A la commune d’El Mourouj où le président d’Ennahdha a personnellement appelé ses adhérents à participer massivement à ces élections, le parti a été surclassé par la liste indépendante El Mourouj Tourid” qui est arrivée en tête et a recueilli 43% des voix, s’octroyant ainsi 16 sièges. Ennahdha arrive en second lieu avec 1.943 voix et obtient 12 sièges. La liste indépendante “Mourouj Al Ghad” s’est octroyé 8 sièges (1.036 voix). Ennahdha n’a pu faire mieux au niveau de la commune de Sbikha (Kairouan). Selon les résultats annoncés par l’Isie le 13 décembre dernier, c’est la liste indépendante sous l’appellation « Intilaka » qui arrive en première place avec un taux de vote de 37% (9 sièges). Le parti Ennahdha n’a recueilli que 273 voix (un seul siège).
Le très faible taux de participation constaté à El Mourouj (7.1%) et au niveau des autres communes ne peut que traduire la non-satisfaction du citoyen et le manque de confiance à l’égard des nouveaux élus municipaux. La décentralisation et la démocratie participative ne furent qu’un leurre, un projet mort-né qui impose pour certains observateurs de la société civile la révision du code des collectivités locales et d’un système électoral à l’origine d’une difficile — voire impossible — cohabitation entre les membres des conseils municipaux.
Pour les élections municipales partielles dans la circonscription de Hammam El Ghezaz (Nabeul), c’est la liste indépendante al-Demna qui arrive en tête avec 206 voix, ce qui lui donne 4 sièges, alors qu’à Menzel Horr (Nabeul), une seule liste indépendante était en lice avec un taux de participation très faible. Sur 4.540 électeurs inscrits, 227 seulement ont daigné faire le déplacement aux bureaux de vote. Idem pour la commune de Hammam-Sousse où une seule liste indépendante s’est présentée (Hammam Sousse nous unit) et qui a obtenu 24 sièges. Sur 30.147 inscrits, l’Isie n’a recensé que 665 votants. C’est ce qui arrive quand le conseil municipal se met au service des agendas politiques et tourne le dos au citoyen.
Le « démissionnisme » sévit toujours
Le pouvoir local peine déjà à prendre forme pour multiples raisons dont le non-respect du principe constitutionnel de la consultation et de la concertation des citoyens, la mauvaise gestion ainsi que les agendas politiques. La démocratie par le bas a lamentablement échoué. Le locataire de Carthage avait déjà sa propre idée sur le fonctionnement des collectivités locales. Après le 25 juillet, il franchit le Rubicon et décide de supprimer le ministère des Affaires locales. Ses attributions sont transférées au ministère de l’Intérieur.

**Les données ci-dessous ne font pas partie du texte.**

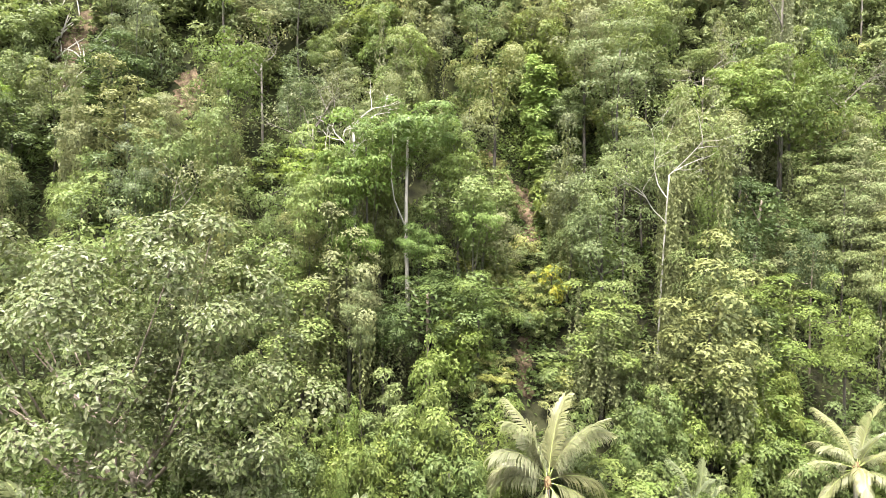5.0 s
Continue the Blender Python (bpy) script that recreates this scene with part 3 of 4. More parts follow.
def big_pale_tree():
    """Large several-stemmed tree with pale green leathery leaves."""
    root = thing("tree", (-11.2, 24.6, gz(-11.2, 24.6)), "huge tree with pale green leathery leaves and several stems", "tree")
    z0 = root.location.z
    mid = np.array([-1.3, -0.9, 15.5 - z0])
    at, way, up, size, c = crown_leaves((7.3, 4.8, 7.0), 170, 0.235, 46000, "dome", -0.7, 31, 0.15)
    # a low bough hangs out over the shaded hollow
    low = crown_leaves((2.3, 2.0, 2.7), 34, 0.235, 8000, "dome", -1.0, 33, 0.3)
    at, way, up, size = (np.concatenate(q) for q in ((at + mid, low[0] + [4.6, -1.4, 12.6 - z0]), (way, low[1]), (up, low[2]), (size, low[3])))
    c = c + mid
    parts = [tube_data(curve_points([(0.2, 0.8, 11.5 - z0), (2.6, -0.4, 13.6 - z0), (4.8, -1.5, 12.4 - z0)], 9), np.linspace(0.09, 0.03, 9), 6)]
    for dx, dy, lean, r in ((-0.45, 0.6, (0.3, 0.2), 0.25), (-0.95, 0.9, (-0.2, 0.4), 0.13), (-1.35, 0.7, (-1.2, 0.2), 0.2), (0.05, 0.7, (0.5, 0.1), 0.15)):
        top = np.array([dx + lean[0], dy + lean[1], 13 - z0])
        line = curve_points([(dx * 0.8, dy, -0.6), (dx + lean[0] * 0.2, dy, 3.5), tuple(top)], 12)
        parts.append(tube_data(line, np.linspace(r, r * 0.5, 12), 8))
        g = np.random.default_rng(int(100 * r))
        for q in c[g.random(len(c)) < 0.07]:
            s = line[g.integers(10, 12)]
            if q[2] > s[2] + 0.8 * math.hypot(q[0] - s[0], q[1] - s[1]):
                parts.append(tube_data(curve_points([s, (s + q) / 2 + [0, 0, -0.5], q], 7), np.linspace(r * 0.4, 0.02, 7), 5, cap=False))
    part("trunk", raw_mesh("trunk", *joined(parts), [BARK["red"]], smooth=True), root)
    part("crown", leaf_mesh("crown", LEAF["pale"], at, way, up, size, size * 0.55), root)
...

En octobre, lors d’un entretien avec le ministre de l’Intérieur au Palais de Carthage, le président Kais Saied met en garde: « Le Code des collectivités locales voté au Parlement a été élaboré sur mesure et ne les oblige pas à rendre des comptes ». Il poursuit : « Un Etat dans l’Etat est inacceptable ». Ainsi, rejoint-il plusieurs observateurs qui ont pointé du doigt l’absence de garde-fous dans le CCL.
Il va sans dire que certains maires n’ont pas compris que le principe de la libre administration n’est pas l’exercice d’un pouvoir politique et n’autorise pas une « légifération locale », comme ce fut par ailleurs le cas pour la commune du Kram où un fonds de Zakat, décidé unilatéralement par le maire en place, a créé la polémique. Le principe constitutionnel de la consultation a été bel et bien bafoué.
En 2018, le taux de participation générale aux élections municipales observées dans 350 communes, dont 86 nouvellement créées, a atteint 33,7%, selon l’Instance supérieure indépendante pour les élections (Isie).
Un très faible taux qui ne peut s’expliquer que par le désenchantement de la population. Malgré une grande participation des partis politiques, ce sont les listes indépendantes qui ont surclassé les listes partisanes avec 2.367 sièges obtenus, soit 32,9% du taux de vote.
A l’approche des élections municipales qui auront lieu en 2023, le « démissionnisme » sévit toujours au sein des conseils municipaux et ne fait que les éloigner encore plus du citoyen, ouvrant la porte à d’interminables élections municipales partielles qui n’intéressent plus personne. L’Instance supérieure indépendante pour les élections a déjà annoncé que les municipales partielles de Chihia (gouvernorat de Sfax) sont prévues pour les 29 et 30 janvier 2022.